> _STATED PROBLEM_:
Give the number of lines in the listing that hold the word "parts". Write nothing but that number.

[Clips as scene scripts]
**********

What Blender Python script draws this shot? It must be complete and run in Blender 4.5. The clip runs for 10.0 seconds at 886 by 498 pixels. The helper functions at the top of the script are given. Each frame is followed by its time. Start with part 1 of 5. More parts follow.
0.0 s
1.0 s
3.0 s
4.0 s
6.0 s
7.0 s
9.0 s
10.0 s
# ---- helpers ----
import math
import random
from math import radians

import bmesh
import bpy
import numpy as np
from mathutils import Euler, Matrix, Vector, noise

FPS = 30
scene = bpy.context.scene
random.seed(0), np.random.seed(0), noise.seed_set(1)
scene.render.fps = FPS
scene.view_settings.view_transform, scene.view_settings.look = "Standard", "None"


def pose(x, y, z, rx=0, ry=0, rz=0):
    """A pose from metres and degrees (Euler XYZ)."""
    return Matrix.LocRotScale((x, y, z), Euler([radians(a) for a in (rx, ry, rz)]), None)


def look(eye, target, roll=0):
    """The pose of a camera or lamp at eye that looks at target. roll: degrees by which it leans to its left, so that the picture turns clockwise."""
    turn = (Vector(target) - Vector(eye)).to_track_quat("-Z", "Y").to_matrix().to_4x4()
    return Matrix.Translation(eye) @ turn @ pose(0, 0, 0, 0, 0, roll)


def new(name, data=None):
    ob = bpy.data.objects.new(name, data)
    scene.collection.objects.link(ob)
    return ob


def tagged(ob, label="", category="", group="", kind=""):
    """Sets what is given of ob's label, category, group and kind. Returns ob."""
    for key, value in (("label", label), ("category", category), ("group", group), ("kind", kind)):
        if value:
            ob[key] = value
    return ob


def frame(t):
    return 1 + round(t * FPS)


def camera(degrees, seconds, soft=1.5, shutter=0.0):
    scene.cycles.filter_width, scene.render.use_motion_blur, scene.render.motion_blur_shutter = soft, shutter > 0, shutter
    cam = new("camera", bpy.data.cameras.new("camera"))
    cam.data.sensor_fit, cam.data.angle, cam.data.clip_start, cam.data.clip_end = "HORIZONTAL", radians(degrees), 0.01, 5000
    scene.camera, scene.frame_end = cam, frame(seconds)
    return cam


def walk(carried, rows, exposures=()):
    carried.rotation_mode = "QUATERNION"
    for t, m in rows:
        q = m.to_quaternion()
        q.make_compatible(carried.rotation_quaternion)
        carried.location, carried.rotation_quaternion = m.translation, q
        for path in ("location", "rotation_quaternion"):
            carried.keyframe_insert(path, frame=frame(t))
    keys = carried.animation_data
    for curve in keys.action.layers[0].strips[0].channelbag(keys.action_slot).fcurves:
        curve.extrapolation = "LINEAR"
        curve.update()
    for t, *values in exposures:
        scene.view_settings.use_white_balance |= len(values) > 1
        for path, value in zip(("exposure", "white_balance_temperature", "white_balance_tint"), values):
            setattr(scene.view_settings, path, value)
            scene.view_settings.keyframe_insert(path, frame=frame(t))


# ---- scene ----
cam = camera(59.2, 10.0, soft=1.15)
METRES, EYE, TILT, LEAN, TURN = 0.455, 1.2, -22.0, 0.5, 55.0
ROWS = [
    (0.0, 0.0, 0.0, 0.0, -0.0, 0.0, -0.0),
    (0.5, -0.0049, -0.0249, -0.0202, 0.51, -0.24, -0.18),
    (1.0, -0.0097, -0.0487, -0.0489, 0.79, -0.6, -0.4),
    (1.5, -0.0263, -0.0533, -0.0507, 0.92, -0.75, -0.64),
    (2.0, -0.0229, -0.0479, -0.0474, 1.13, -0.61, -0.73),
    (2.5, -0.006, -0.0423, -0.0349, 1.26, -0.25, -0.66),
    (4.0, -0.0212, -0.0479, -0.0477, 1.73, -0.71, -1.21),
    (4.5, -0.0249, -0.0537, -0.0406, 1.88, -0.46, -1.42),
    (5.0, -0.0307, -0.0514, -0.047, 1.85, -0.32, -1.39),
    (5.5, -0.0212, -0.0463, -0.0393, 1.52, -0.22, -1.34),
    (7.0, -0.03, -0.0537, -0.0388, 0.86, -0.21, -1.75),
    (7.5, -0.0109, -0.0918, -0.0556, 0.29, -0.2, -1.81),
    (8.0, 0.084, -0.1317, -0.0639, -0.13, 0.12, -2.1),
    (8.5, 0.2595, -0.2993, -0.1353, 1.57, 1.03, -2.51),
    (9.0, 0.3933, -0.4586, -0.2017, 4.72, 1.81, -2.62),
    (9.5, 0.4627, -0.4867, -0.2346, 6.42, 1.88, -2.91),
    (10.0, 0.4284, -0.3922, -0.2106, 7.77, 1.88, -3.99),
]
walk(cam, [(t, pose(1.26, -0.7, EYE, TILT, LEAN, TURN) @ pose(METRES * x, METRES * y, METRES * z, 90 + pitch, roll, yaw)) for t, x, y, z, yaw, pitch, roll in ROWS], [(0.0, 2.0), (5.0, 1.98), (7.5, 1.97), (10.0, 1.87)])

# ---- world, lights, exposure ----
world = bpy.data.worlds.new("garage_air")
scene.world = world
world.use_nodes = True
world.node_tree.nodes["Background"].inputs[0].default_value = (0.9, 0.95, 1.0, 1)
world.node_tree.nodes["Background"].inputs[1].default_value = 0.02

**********

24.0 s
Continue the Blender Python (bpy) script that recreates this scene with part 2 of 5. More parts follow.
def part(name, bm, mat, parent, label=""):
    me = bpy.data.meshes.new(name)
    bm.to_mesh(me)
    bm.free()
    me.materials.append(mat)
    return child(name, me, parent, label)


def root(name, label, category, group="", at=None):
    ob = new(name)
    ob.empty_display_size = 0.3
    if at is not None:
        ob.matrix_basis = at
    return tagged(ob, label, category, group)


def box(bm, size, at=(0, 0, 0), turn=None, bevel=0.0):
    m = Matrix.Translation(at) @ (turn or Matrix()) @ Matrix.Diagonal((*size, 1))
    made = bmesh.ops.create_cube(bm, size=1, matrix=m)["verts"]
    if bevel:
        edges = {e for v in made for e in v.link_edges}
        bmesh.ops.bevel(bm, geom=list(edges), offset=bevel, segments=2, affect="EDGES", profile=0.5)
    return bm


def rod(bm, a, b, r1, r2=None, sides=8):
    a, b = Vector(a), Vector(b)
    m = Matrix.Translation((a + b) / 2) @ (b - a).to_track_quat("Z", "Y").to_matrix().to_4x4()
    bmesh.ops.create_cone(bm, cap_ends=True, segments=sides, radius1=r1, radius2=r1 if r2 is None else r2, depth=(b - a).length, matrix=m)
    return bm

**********

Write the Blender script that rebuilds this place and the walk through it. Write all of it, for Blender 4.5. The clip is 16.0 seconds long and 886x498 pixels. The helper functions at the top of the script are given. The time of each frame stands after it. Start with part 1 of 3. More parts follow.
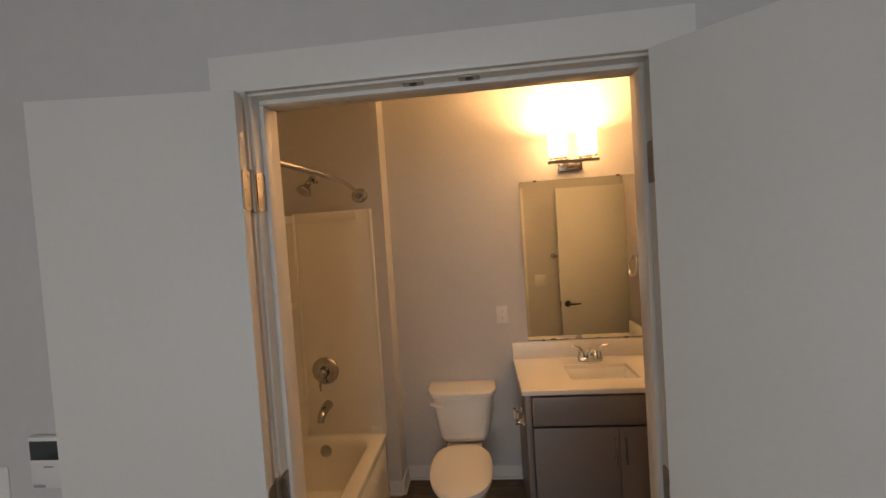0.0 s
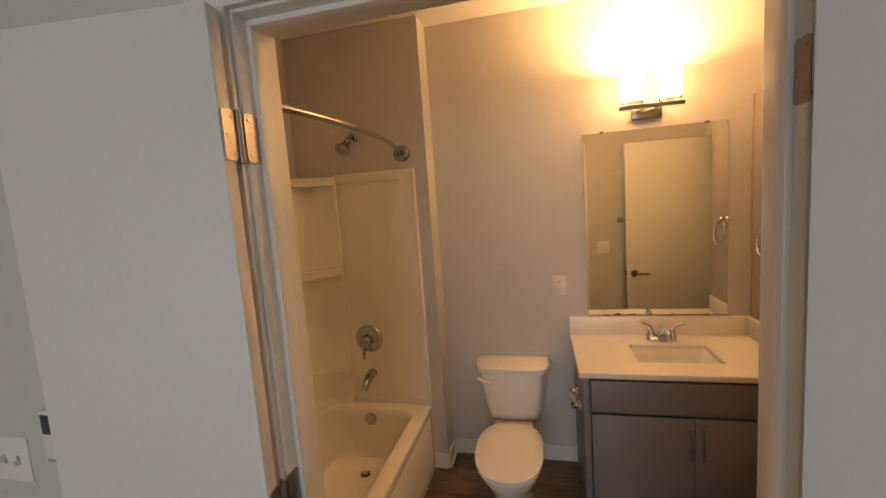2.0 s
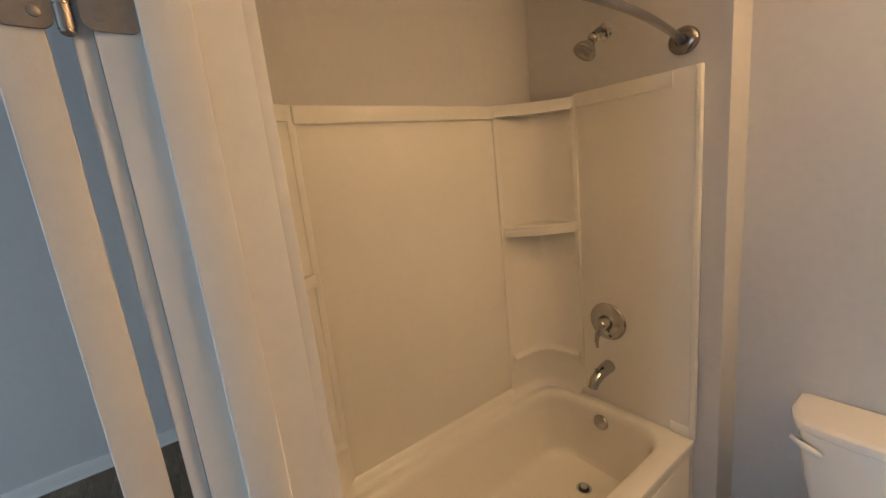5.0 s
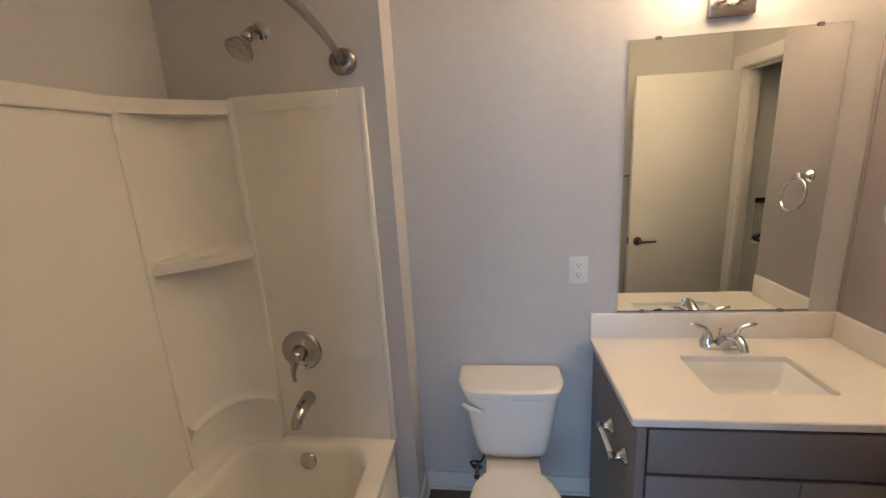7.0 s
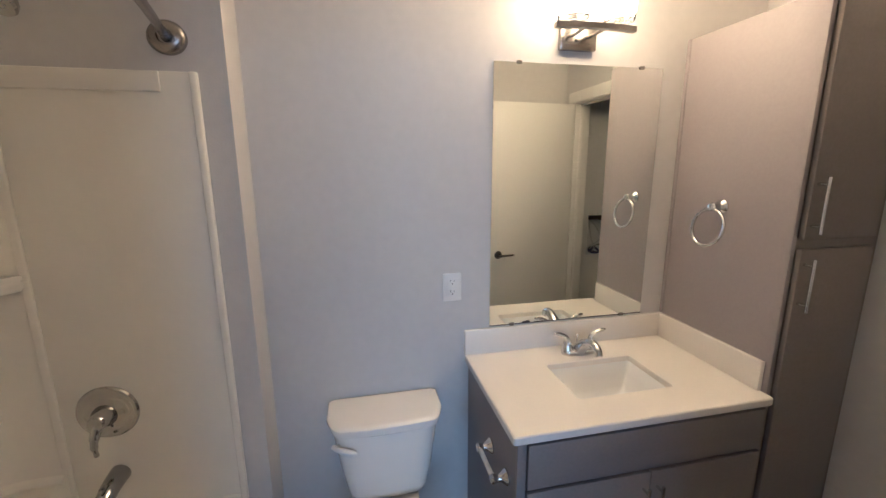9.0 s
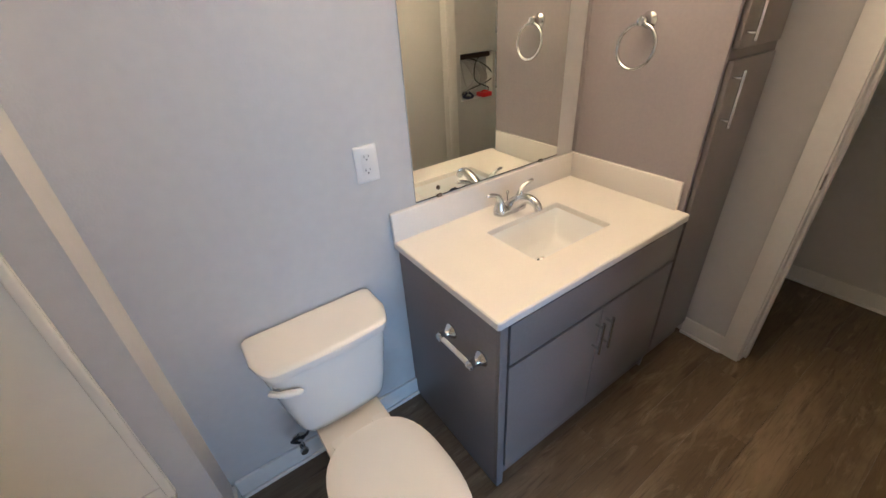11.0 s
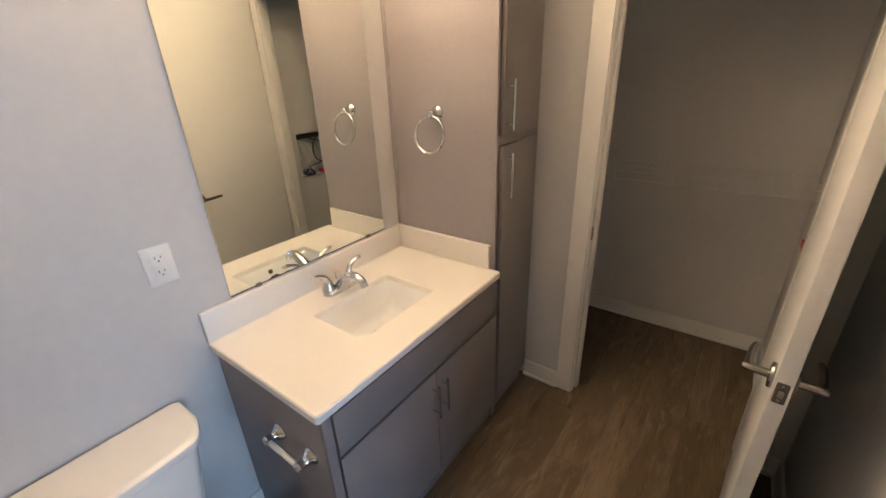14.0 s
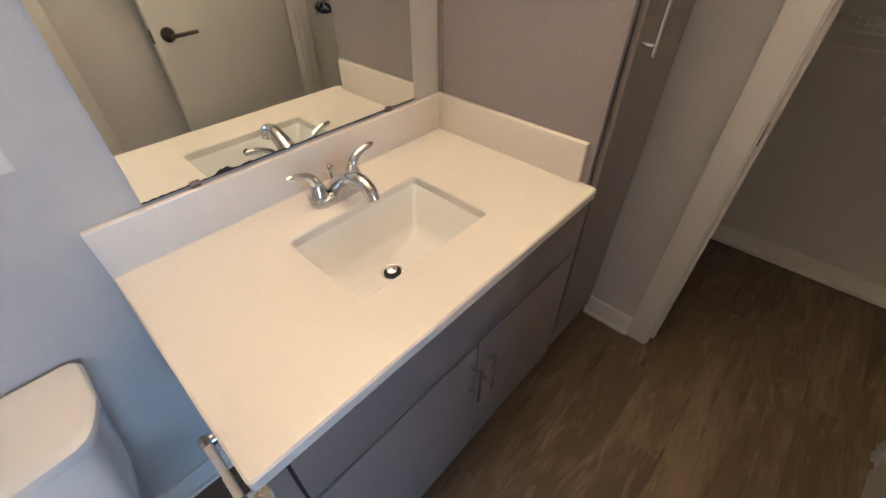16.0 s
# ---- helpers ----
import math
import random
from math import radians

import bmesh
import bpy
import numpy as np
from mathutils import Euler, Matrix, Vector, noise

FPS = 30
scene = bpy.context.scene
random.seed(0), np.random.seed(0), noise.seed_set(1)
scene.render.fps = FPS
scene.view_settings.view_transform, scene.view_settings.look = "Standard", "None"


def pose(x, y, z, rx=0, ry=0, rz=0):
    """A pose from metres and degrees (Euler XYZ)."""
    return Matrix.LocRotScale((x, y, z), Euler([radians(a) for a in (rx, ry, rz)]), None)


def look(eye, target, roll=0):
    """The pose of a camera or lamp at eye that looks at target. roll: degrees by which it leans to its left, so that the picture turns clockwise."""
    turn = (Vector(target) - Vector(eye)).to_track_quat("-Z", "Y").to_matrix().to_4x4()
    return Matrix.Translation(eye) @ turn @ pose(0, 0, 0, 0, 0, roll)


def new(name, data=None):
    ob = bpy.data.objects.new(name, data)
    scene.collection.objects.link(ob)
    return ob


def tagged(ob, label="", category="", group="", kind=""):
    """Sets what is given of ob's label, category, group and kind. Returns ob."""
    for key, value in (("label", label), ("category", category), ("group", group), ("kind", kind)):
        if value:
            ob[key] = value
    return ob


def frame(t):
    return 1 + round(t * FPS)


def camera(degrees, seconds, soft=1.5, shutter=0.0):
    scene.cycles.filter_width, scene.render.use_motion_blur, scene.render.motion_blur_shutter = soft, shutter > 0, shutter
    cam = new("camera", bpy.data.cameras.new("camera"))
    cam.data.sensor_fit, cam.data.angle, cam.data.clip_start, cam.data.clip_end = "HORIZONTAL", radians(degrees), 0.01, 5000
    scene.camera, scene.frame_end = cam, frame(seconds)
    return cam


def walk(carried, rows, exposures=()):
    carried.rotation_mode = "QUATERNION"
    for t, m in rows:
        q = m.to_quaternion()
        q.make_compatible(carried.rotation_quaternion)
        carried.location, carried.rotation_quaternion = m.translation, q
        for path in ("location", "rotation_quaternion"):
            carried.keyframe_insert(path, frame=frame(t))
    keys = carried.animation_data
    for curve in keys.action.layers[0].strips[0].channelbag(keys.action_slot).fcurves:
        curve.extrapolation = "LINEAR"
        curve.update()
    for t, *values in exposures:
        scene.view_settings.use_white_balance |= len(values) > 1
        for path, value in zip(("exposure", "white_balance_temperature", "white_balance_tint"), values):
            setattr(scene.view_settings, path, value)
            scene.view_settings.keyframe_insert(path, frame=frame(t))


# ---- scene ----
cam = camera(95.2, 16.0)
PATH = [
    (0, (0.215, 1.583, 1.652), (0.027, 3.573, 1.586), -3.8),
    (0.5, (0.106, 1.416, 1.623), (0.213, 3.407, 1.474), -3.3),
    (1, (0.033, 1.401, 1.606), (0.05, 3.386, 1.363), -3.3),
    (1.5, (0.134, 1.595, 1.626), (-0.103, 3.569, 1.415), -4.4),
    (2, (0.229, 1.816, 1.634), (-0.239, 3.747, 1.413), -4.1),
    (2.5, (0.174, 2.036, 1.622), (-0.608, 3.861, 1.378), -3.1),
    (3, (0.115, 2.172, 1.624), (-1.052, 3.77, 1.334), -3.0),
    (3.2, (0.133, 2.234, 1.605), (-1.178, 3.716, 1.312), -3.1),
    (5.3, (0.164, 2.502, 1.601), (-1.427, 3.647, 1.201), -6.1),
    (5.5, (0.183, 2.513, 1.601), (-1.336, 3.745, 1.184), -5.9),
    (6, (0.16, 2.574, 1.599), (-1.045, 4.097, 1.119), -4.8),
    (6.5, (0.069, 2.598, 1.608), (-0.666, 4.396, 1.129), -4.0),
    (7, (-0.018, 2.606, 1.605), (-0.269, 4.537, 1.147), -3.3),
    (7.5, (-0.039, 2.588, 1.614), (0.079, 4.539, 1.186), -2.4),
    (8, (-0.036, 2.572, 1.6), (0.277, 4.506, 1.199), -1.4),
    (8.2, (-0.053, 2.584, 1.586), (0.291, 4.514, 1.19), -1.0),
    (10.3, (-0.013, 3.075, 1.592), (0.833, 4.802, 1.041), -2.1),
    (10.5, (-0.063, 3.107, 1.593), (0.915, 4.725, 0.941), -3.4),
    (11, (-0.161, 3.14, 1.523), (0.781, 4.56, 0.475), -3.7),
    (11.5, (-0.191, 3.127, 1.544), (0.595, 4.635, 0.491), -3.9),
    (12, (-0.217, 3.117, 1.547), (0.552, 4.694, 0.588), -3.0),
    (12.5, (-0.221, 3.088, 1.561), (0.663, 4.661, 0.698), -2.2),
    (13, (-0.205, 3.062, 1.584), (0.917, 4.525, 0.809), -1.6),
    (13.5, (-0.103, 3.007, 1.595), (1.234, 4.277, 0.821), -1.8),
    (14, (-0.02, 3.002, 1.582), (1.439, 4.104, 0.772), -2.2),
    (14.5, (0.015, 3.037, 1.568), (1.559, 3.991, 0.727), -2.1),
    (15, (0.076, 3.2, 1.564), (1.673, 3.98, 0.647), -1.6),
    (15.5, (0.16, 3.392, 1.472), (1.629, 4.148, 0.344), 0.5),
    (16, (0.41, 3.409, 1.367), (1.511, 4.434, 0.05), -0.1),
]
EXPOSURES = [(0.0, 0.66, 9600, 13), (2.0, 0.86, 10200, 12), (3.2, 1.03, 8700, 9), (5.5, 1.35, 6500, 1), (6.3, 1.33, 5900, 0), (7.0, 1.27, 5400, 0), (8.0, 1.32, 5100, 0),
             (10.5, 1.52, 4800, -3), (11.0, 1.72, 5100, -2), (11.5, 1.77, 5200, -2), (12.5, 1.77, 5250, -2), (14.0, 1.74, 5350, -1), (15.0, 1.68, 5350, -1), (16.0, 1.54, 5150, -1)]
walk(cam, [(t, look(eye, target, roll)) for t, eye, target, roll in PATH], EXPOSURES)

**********

> _SOLUTION TO THIS TASK_:
3